MPPT is a technique used to find the right voltage – the maximum power point. When MPPT is applied to each individual panel, as opposed to the solar system as a whole, performance will naturally increase.
Since micro-inverters are not exposed to as high power and heat loads as central inverter, they also tend to last significantly longer. Micro-inverters typically come with a warranty of 20-25 years – 10-15 years longer than central inverters.
Expanding your solar system with more solar panels later on is easier with micro-inverters. You don’t have to worry about restringing or getting a second central inverter installed.
Central inverters come in limited sizes – you might end up having to pay for one that is much bigger than what you actually need.
Web-based monitoring on a panel-by-panel basis is usually available both for homeowner and installer. Continuously analyzing the health of the solar system can pave the way for additional tweaks and performance improvements. There are even mobile applications that enable you to monitor your PV system when on the road.
No Single Point of Failure
Unlike central inverters, if there is something wrong with either one of the solar panels or the micro-inverter that sits on the back of it, the rest of the solar system is unaffected and still up and running.
Solar panels are connected in series before they are fed into a central inverter, typically with an effective nominal rating of 300-600 VDC (volts of direct current). This current is potentially life threatening.
Micro-inverters eliminate the need for high voltage DC wiring, which improve the safety for both solar installers and system owners.
Since micro-inverters dissipate significantly less heat than central inverters do, there is no need for active cooling, which enables them to operate without noise.
How Much Micro-Inverters Cost
Micro-inverters are flat down more expensive than central inverters.
Numbers from 2010 reveal that central inverters averaged at $0.40/Wp (watt-peak), while the price of micro-inverters significantly higher at $0.52/Wp.
Higher initial cost per watt-peak does not necessarily mean micro-inverters are ultimately going to cost more. Several other factors have to be taken into account.
Solar installations with micro-inverters are simpler and less time consuming, which typically cut 15% of the installation costs. Better durability and longer lifespan should also be considered.
In 2011, dual micro-inverters were introduced to the market. They essentially do exactly the same as regular micro-inverters, only on two solar panels instead of one.
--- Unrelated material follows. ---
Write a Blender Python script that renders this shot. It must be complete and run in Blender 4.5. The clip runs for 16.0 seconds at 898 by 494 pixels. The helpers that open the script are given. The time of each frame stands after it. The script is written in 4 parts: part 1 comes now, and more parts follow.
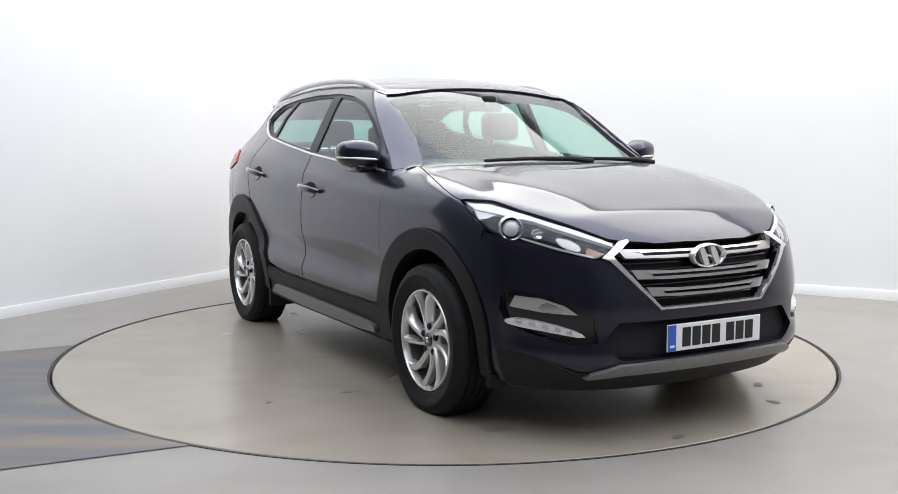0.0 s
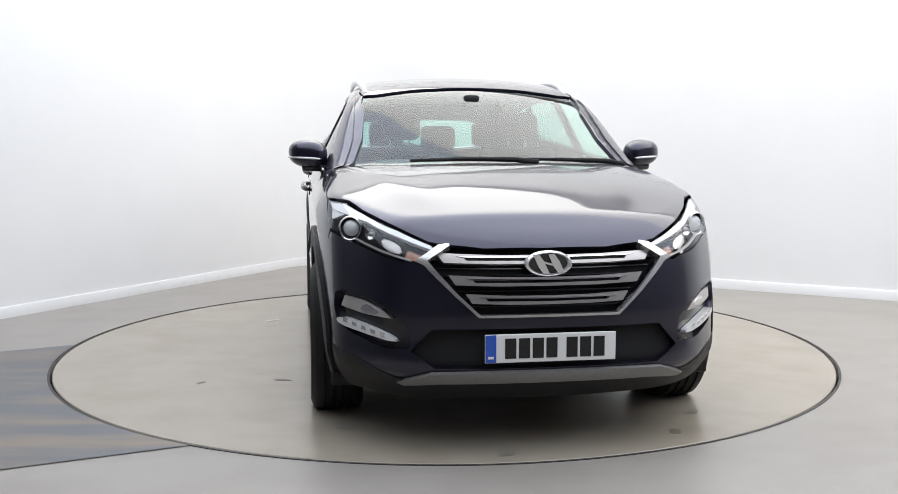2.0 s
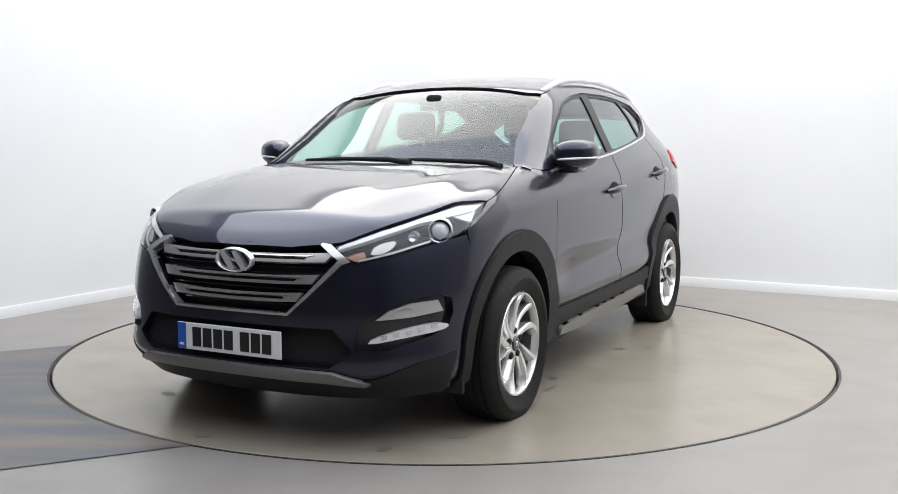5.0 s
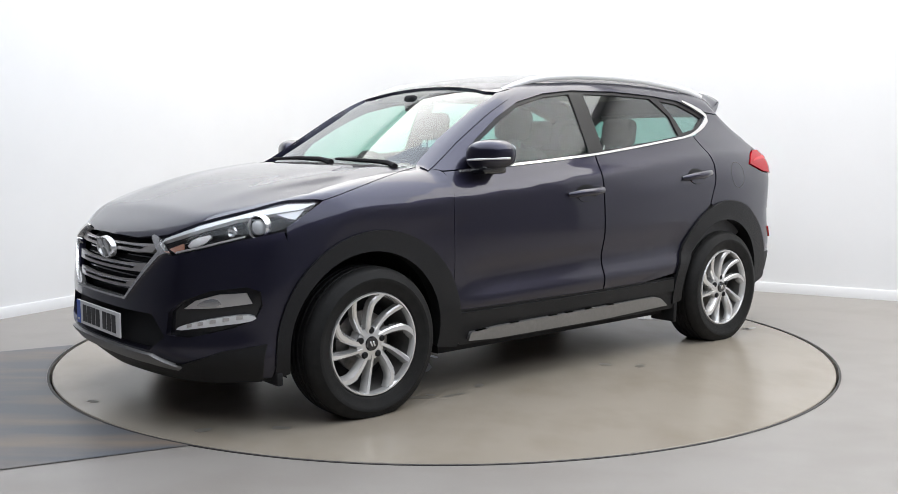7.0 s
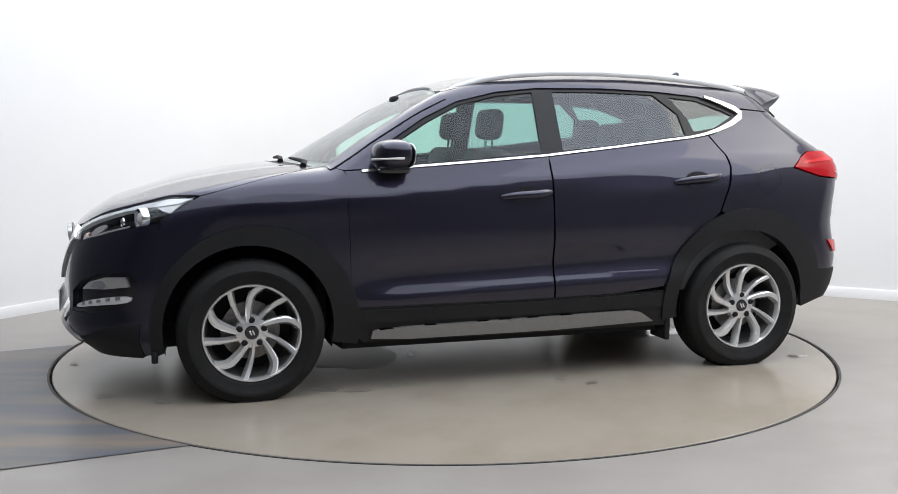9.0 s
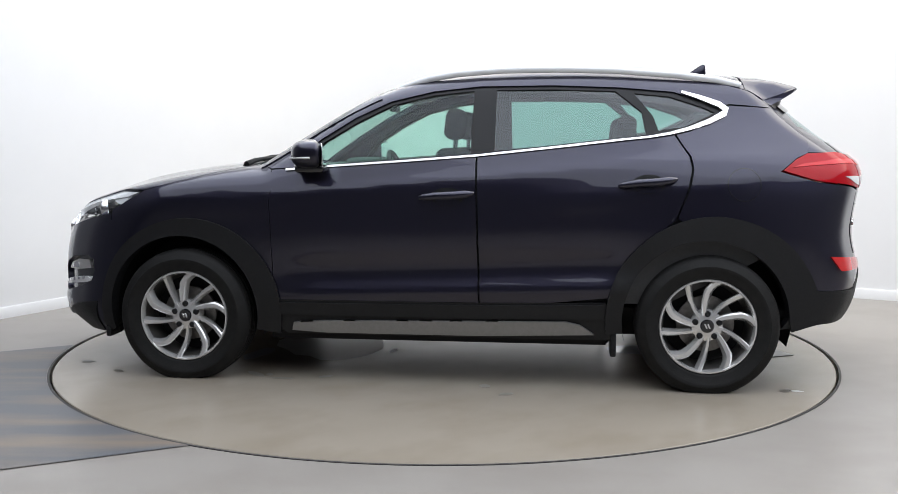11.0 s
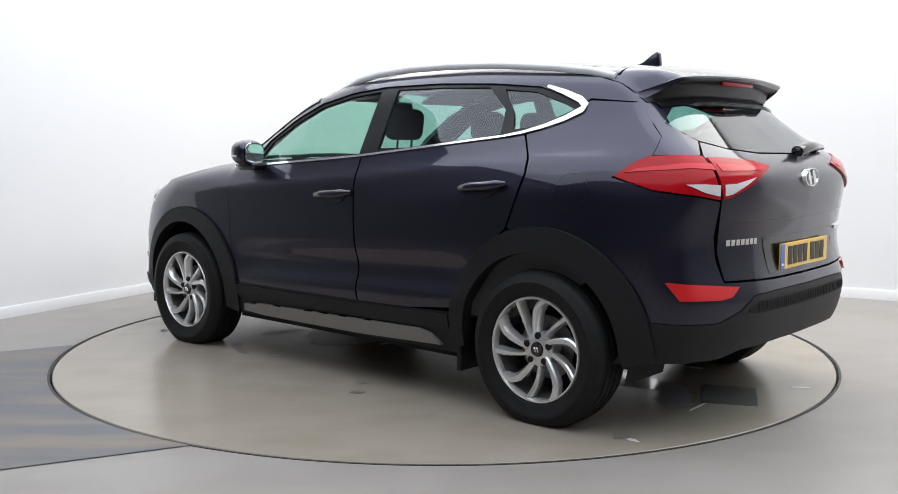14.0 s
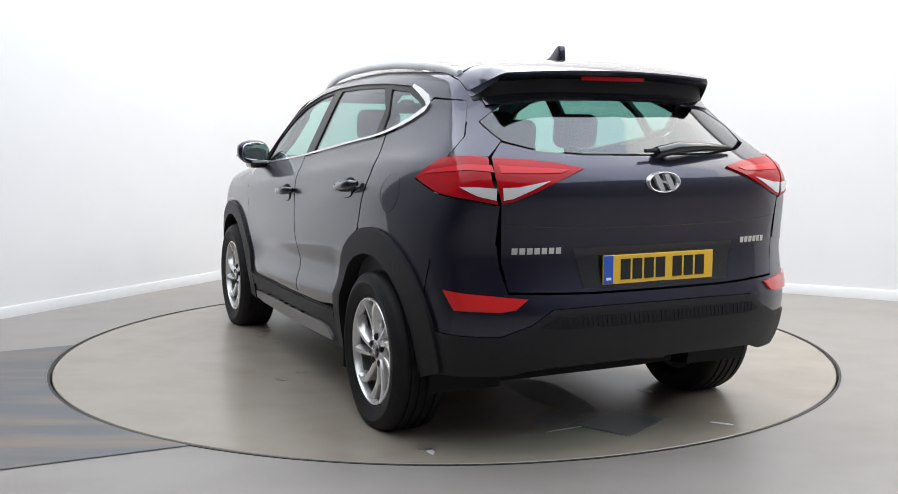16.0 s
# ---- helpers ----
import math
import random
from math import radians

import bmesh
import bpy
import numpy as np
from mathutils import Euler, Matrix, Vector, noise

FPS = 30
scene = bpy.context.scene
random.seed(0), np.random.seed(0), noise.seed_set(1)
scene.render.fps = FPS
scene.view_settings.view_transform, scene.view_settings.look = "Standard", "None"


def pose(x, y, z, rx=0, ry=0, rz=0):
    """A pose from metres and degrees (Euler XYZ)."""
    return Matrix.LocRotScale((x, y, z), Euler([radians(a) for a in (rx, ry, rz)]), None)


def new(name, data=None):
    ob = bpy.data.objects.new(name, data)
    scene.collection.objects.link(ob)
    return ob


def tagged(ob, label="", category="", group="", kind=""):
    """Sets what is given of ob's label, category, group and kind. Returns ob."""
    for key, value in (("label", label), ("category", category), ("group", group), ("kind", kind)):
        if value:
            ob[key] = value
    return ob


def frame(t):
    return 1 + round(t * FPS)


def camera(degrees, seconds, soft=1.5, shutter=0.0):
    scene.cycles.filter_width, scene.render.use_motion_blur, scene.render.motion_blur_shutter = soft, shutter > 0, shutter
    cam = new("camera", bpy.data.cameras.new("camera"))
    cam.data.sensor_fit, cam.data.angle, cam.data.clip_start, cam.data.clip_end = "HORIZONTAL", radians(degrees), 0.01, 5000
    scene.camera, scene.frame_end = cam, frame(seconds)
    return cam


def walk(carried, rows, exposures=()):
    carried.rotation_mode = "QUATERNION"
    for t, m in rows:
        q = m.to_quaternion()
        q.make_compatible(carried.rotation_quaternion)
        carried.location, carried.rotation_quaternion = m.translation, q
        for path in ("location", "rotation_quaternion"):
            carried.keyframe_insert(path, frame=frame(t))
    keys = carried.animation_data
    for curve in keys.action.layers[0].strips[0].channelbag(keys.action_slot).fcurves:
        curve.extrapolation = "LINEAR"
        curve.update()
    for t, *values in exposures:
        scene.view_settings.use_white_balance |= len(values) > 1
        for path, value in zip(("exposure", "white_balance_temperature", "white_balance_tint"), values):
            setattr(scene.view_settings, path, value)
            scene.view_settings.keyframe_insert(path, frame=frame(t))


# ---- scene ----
# ---- camera: it stands still on a stand before the turntable ----
cam = camera(49.52, 16.0, soft=0.75)
EYE = Vector((0.0, -5.8147, 1.2225))
VIEW = pose(EYE.x, EYE.y, EYE.z, 90 - 6.178, 0.04, -0.257)
walk(cam, [(0.0, VIEW), (16.0, VIEW)])

# ---- light: a closed white studio under a ceiling of light panels ----
scene.view_settings.exposure = 0.0
world = bpy.data.worlds.new("studio_world")
scene.world = world
world.use_nodes = True
world.node_tree.nodes["Background"].inputs[0].default_value = (0.9, 0.93, 1.0, 1)
world.node_tree.nodes["Background"].inputs[1].default_value = 0.05

CORNER = Vector((-1.213, 4.216, 0))
ALONG = Vector((0.8722, -0.4892, 0))     # along the wall behind, to the right
TOWARD = Vector((-0.4892, -0.8722, 0))   # along the side wall, towards the camera
ROOM_A, ROOM_B, ROOM_H = 11.0, 12.5, 4.2
ROOM_TURN = math.atan2(ALONG.y, ALONG.x)


def lamp(name, centre, size, watts, colour, turn=0.0):
    data = bpy.data.lights.new(name, "AREA")
    data.shape, data.size, data.size_y = "RECTANGLE", size[0], size[1]
    data.energy, data.color = watts, colour
    ob = new(name, data)
    ob.matrix_world = Matrix.Translation(centre) @ pose(0, 0, 0, 0, 0, math.degrees(ROOM_TURN) + turn)
    return ob


# a luminous ceiling of abutting panels, warmer and stronger along the far wall, weaker over the camera
PANELS = []
ROWS = ((70.0, (0.955, 0.945, 0.905)), (51.0, (0.86, 0.92, 1.03)), (38.0, (0.85, 0.915, 1.02)), (24.0, (0.85, 0.91, 1.0)))
for i in range(4):
    for j, (watts, tint) in enumerate(ROWS):
        c = CORNER + ALONG * (1.5 + 2.6 * i) + TOWARD * (1.3 + 2.2 * j)
        PANELS.append((c.x, c.y))
        lamp("ceiling_lamp", (c.x, c.y, ROOM_H - 0.07), (2.6, 2.2), watts, tint)


# ---- materials ----
def material(name, colour=(0.5, 0.5, 0.5), rough=0.5, metal=0.0, coat=0.0, spec=0.5, emit=0.0, alpha=None):
    m = bpy.data.materials.new(name)
    m.use_nodes = True
    b = m.node_tree.nodes["Principled BSDF"]
    b.inputs["Base Color"].default_value = (*colour, 1)
    b.inputs["Roughness"].default_value = rough
    b.inputs["Metallic"].default_value = metal
    b.inputs["Coat Weight"].default_value = coat
    b.inputs["Coat Roughness"].default_value = 0.07
    b.inputs["Specular IOR Level"].default_value = spec
    if emit:
        b.inputs["Emission Color"].default_value = (*colour, 1)
        b.inputs["Emission Strength"].default_value = emit
    return m


def noisy(m, scale, low, high, detail=6.0, rough=None, bump=0.0, bump_scale=None, socket="Object"):
    """Varies a material's colour between low and high at two scales, its gloss and its relief."""
    t = m.node_tree
    b = t.nodes["Principled BSDF"]
    at = t.nodes.new("ShaderNodeTexCoord")
    n = t.nodes.new("ShaderNodeTexNoise")
    n.inputs["Scale"].default_value, n.inputs["Detail"].default_value = scale, detail
    n.inputs["Roughness"].default_value = 0.62
    t.links.new(at.outputs[socket], n.inputs["Vector"])
    r = t.nodes.new("ShaderNodeValToRGB")
    r.color_ramp.elements[0].position, r.color_ramp.elements[1].position = 0.22, 0.82
    r.color_ramp.elements[0].color, r.color_ramp.elements[1].color = (*low, 1), (*high, 1)
    t.links.new(n.outputs["Fac"], r.inputs["Fac"])
    t.links.new(r.outputs["Color"], b.inputs["Base Color"])
    if rough:
        q = t.nodes.new("ShaderNodeMapRange")
        q.inputs["To Min"].default_value, q.inputs["To Max"].default_value = rough
        t.links.new(n.outputs["Fac"], q.inputs["Value"])
        t.links.new(q.outputs["Result"], b.inputs["Roughness"])
    if bump:
        n2 = t.nodes.new("ShaderNodeTexNoise")
        n2.inputs["Scale"].default_value = bump_scale or scale * 8
        n2.inputs["Detail"].default_value = 4
        t.links.new(at.outputs[socket], n2.inputs["Vector"])
        u = t.nodes.new("ShaderNodeBump")
        u.inputs["Strength"].default_value, u.inputs["Distance"].default_value = bump, 0.004
        t.links.new(n2.outputs["Fac"], u.inputs["Height"])
        t.links.new(u.outputs["Normal"], b.inputs["Normal"])
    return m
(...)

This lowers costs, but at the price of performance.
Are micro-inverters, dual micro-inverters, or a central string invert the better choice in your particular situation? It depends. In certain situations, micro-inverters should clearly be given serious consideration.
The homeowners who are more affected by shading are also those that can benefit the most from micro-inverters. Micro-inverters are also excellent for difficult roof orientations, starter systems and small applications.
Cost Analysis is Necessary
We evaluate the usefulness of micro-inverters by looking at two numbers:
- Lifetime costs ($)
- Lifetime energy production (kWh)
This is essentially what it all comes down – divide costs by energy production and you`re left with how much money you have to pay for every kWh your solar system produce. Every situation is different – there are a lot of variables to take into account in order to find those two numbers.
Enecsys, one of the leading micro-inverter manufacturers, sums it up nicely:
“A total cost of ownership analysis of a PV solar system can only be carried out after detailed examination of capital and maintenance costs, and an understanding of how much energy will be harvested over the life of the system.”